One of my strategies has been treading water since the middle of 2009. I find the following scenarios plausible and list them in decresing order of my estimate of their plausibility: 1. a regime shift in the market makes this strategy unprofitable for now, it may recover at some undetermined point in the future. 2. a structural change in the market makes this strategy obsolete, it will never make any more money. 3. my broker (who happens to run an internal quant HF fund) reverse engineered this strategy and found a way to effectively front run my entries and take all the juice out. 4. other random people stumbled upon the inefficency this strategy was exploiting and found a faster or more efficient way to capture it, leaving no crumbs on the table for me. From a practical standpoint, what I did was to reduce the size of this strategy and keep monitoring it and deployed the resources towards other strategies that keep on working. I am particularly worried about scenario 3 above, and was contemplating obfuscating my remaining strategies. Do you guys think this paranoia is justified?

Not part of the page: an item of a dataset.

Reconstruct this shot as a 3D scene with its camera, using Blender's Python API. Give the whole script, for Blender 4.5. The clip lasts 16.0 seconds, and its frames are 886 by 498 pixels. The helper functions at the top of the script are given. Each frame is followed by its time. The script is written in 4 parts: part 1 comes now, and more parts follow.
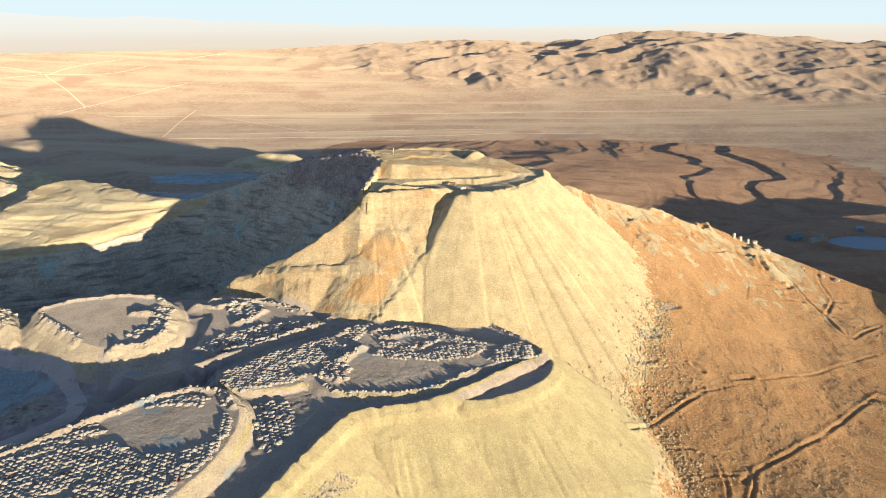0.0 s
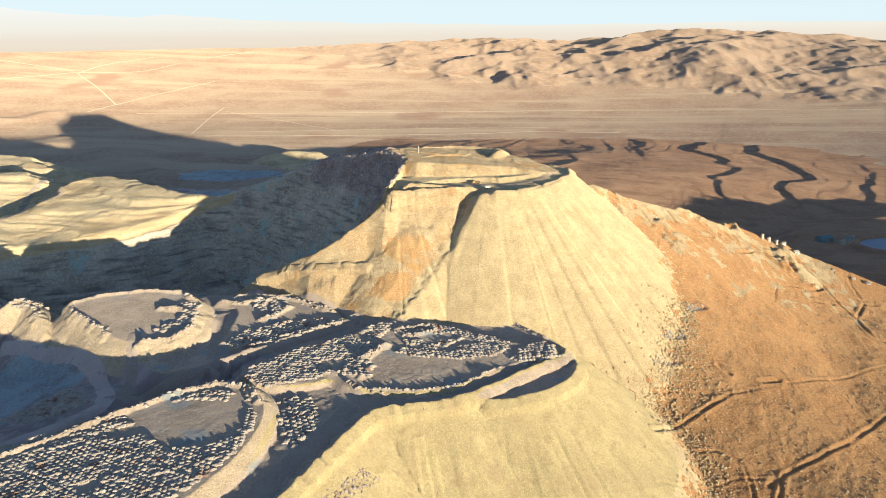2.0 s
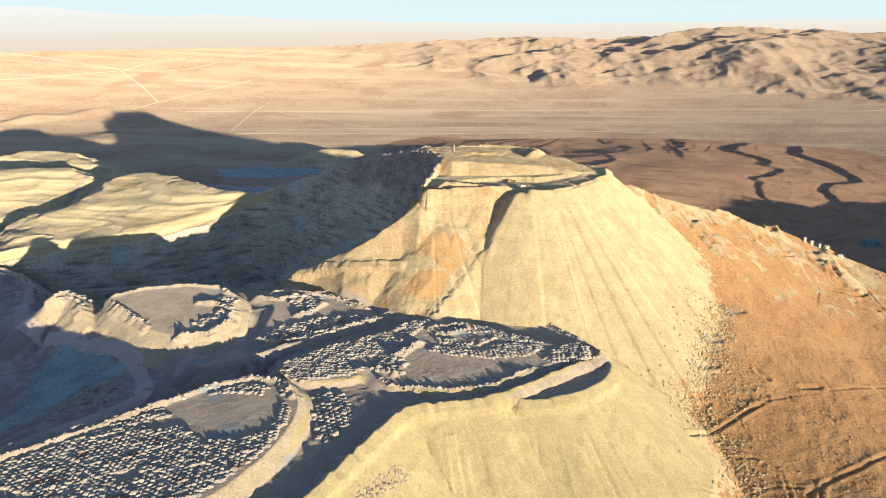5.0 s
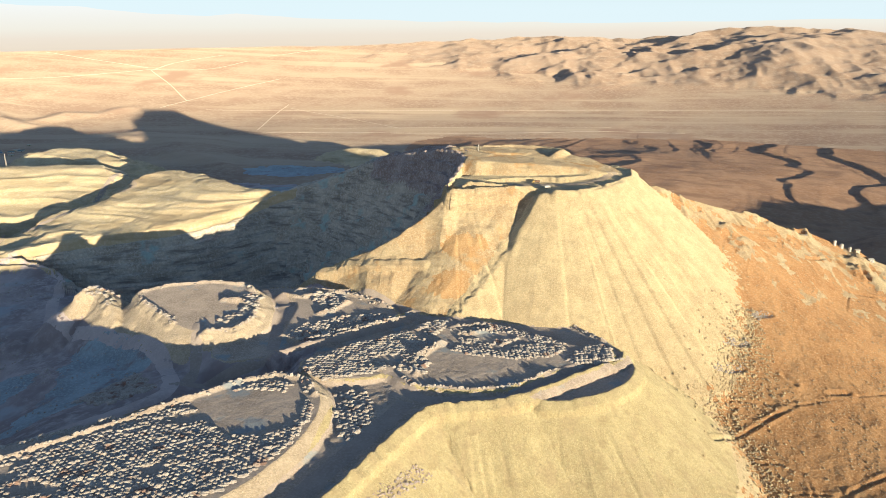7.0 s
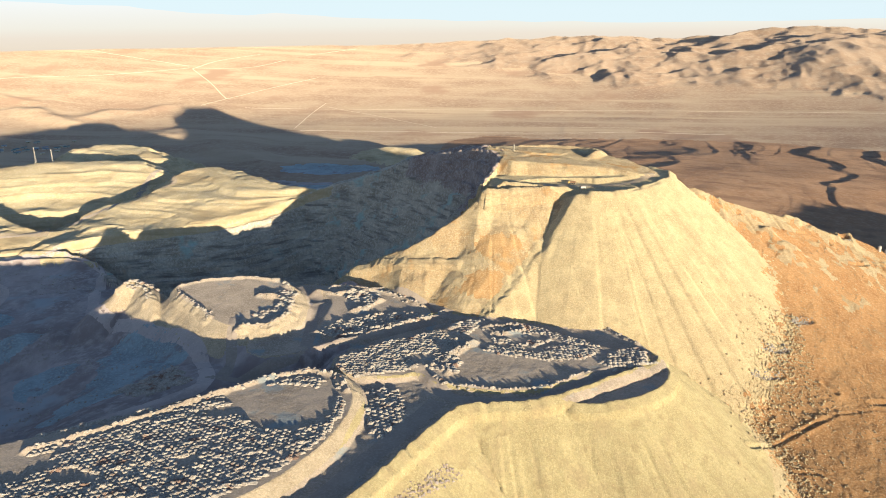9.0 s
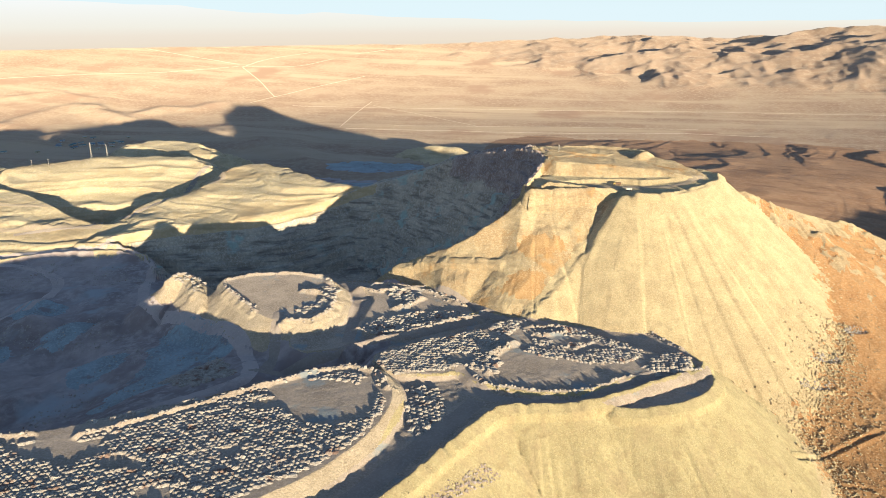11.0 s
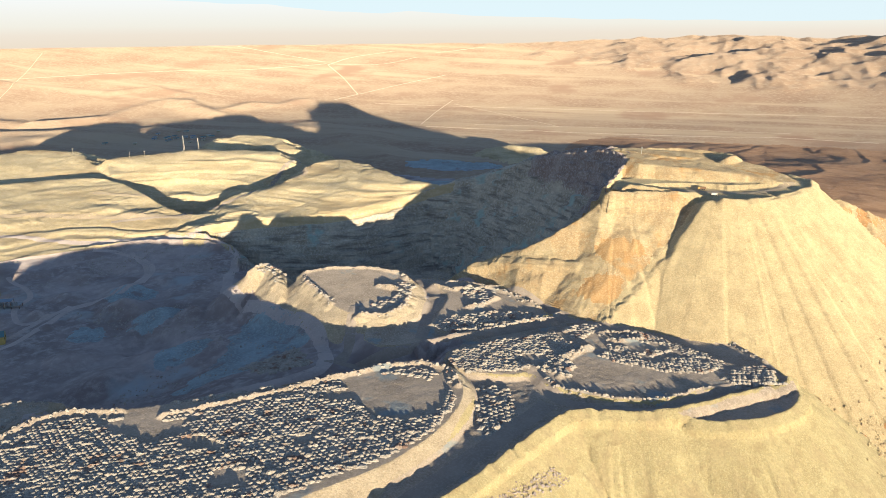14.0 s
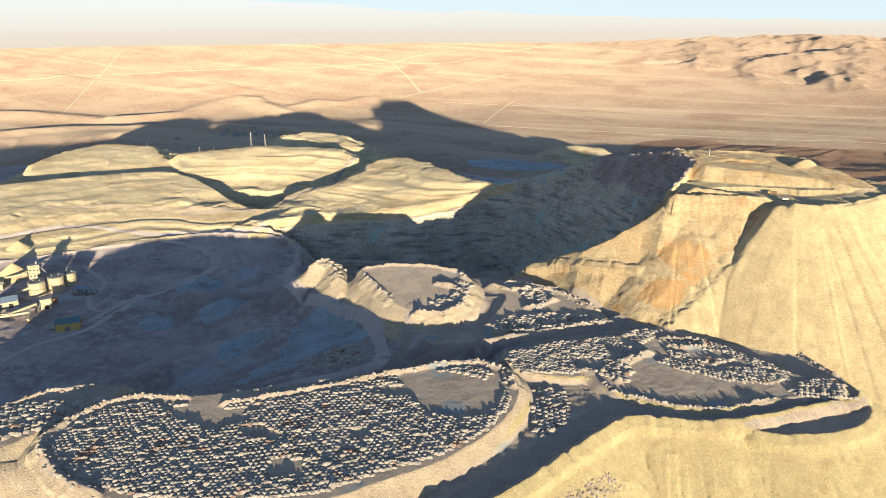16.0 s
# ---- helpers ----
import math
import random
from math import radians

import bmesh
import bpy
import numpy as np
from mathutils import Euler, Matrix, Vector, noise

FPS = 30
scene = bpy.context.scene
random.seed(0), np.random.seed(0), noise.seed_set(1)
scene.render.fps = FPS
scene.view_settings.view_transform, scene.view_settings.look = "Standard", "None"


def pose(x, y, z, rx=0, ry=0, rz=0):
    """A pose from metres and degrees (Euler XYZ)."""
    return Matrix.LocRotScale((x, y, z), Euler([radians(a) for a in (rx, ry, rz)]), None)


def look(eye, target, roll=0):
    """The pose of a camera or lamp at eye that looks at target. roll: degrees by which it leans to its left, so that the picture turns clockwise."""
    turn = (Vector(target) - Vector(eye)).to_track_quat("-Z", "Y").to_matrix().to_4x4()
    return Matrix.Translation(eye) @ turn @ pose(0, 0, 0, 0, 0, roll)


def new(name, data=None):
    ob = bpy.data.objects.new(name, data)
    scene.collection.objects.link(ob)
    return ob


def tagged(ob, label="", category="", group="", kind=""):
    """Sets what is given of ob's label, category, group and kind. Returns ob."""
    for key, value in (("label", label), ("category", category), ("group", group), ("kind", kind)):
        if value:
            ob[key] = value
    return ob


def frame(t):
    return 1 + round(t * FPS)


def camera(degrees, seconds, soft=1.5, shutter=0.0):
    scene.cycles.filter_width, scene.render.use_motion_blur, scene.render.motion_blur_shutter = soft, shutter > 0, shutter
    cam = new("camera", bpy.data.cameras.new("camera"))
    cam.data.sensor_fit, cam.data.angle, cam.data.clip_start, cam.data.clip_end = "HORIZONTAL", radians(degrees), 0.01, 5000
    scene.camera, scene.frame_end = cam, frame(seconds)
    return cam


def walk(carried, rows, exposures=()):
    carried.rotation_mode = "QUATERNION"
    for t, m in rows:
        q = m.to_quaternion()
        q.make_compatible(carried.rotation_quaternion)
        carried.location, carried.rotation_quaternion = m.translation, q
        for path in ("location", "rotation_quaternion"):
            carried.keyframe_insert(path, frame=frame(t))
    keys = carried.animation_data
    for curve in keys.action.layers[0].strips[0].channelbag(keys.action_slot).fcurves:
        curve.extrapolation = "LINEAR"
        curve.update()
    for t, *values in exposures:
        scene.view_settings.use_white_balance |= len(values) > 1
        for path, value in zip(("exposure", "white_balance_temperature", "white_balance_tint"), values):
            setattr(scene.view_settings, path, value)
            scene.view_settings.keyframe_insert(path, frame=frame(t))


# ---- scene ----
# ---------- camera ----------
cam = camera(63.4, 16.0, soft=0.4)
EYE = (0.0, 0.0, 250.0)
PATH = [
    (0.0, 0.00, -17.03, -0.41), (0.5, 0.48, -17.05, -0.42), (1.0, 0.98, -17.08, -0.45), (1.5, 1.49, -17.12, -0.47),
    (2.0, 2.00, -17.15, -0.49), (2.5, 2.50, -17.17, -0.50), (3.0, 2.98, -17.19, -0.53), (3.5, 3.45, -17.21, -0.54),
    (4.0, 3.93, -17.21, -0.55), (6.5, 6.31, -17.23, -0.56), (7.0, 6.83, -17.23, -0.55), (7.5, 7.44, -17.24, -0.55),
    (8.0, 8.13, -17.24, -0.54), (8.5, 8.87, -17.24, -0.53), (9.0, 9.65, -17.25, -0.50), (11.5, 14.15, -17.28, -0.41),
    (12.0, 15.15, -17.28, -0.39), (12.5, 16.21, -17.29, -0.38), (13.0, 17.24, -17.29, -0.36), (13.5, 18.27, -17.30, -0.35),
    (14.0, 19.51, -17.32, -0.34), (14.5, 20.65, -17.33, -0.34), (15.0, 21.87, -17.34, -0.34), (15.5, 23.08, -17.35, -0.33),
    (16.0, 24.44, -17.37, -0.35),
]
walk(cam, [(t, look(EYE, (EYE[0] - math.sin(radians(w)) * math.cos(radians(p)), EYE[1] + math.cos(radians(w)) * math.cos(radians(p)),
                          EYE[2] + math.sin(radians(p))), r)) for t, w, p, r in PATH],
     exposures=[(0.0, 0.79, 5250, 11), (16.0, 0.79, 5250, 11)])

# ---------- sky and sun ----------
SUN_UP, SUN_AZ = 4.1, 37.0          # degrees above the horizon; shadows fall to this bearing left of +y
sun_from = Vector((math.sin(radians(SUN_AZ)) * math.cos(radians(SUN_UP)), -math.cos(radians(SUN_AZ)) * math.cos(radians(SUN_UP)), math.sin(radians(SUN_UP))))
sun = new("sun", bpy.data.lights.new("sun", "SUN"))
sun.data.energy, sun.data.angle, sun.data.color = 5.0, radians(0.5), (1.0, 0.80, 0.48)
sun.matrix_world = look(sun_from * 1000, (0, 0, 0))
world = bpy.data.worlds.new("sky")
scene.world = world
world.use_nodes = True
wn, wl = world.node_tree.nodes, world.node_tree.links
sky = wn.new("ShaderNodeTexSky")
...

More info needed (1) market traded (2) timeframe of strategy (3) for how long it worked (4) how many parameters it has (5) who is your broker (6) was that automated?
ive been questioning whether it is illegal to front run a technique/method which would have a good chance of pushign the market for a bit, for example if HF all used a secret technique to enter on stocks, and you found it out would that be illegal?
(1) market traded very liquid NYSE and NASDAQ listed equities (think SP500 constituents) (2) timeframe of strategy day trading (no overnight) (3) for how long it worked the spreadsheet is a backtest permited by my database I went live in the middle of 2008 and the actual equity curve is better than the spreadsheet (I have very conservative transaction costs in the backtest). So it worked for about a year before stopping. No way for me to go earlier with the backtest as I do not have the data. (4) how many parameters it has I use estimates for volatilities and beta for each stock just to manage risk (to determine position size and to hedge out the market exposure). Other than that there is one "threshold" parameter which I set to the most "common sense" value of 0. (5) who is your broker I would rather keep this info confidential. (6) was that automated? yes
I have some strategies (also daytrading liquid stocks, mostly reversion-to-mean type strategies) that were fine in 2006-2008 and died when the volatility died around April, May, June '09. Lack of volatility? Lack of liquidity? Lack of retail participation? Effect from QE/stimulus? I don't know.
Most optimized (many ways to optimize - not just parameter optimization) strategies work for about a year and then turn catastrophic Have you calculated your profit factor? win rate? avg. win to avg. loss? Sharpe ratio? All from real trades only?
From the actual trades for 2009 (made money first 6 months, with the last 6 months flat) I get a daily PF of 1.4 and an annualized Sharpe of 2.0. Do not have the other stats. There is always the chance I was just lucky, and the strategy is simply a datamining artifact but the sheer number of trades, over 2000 would argue against it.
The reason the realized PF and Sharpe are lower than their counterparts in the backtest is due to some unfortunate leverage decisions I made along the way, as well as various production screwups.
Most people conclude that all strategies have lives. A closer look reveals just a distribution of the traders of these strategies. Good strateies are oriented to market principles. You are not in that boat nor are hedge funds and their strategies. Look at your question set to be able to conclude where you are operating relative to market principles.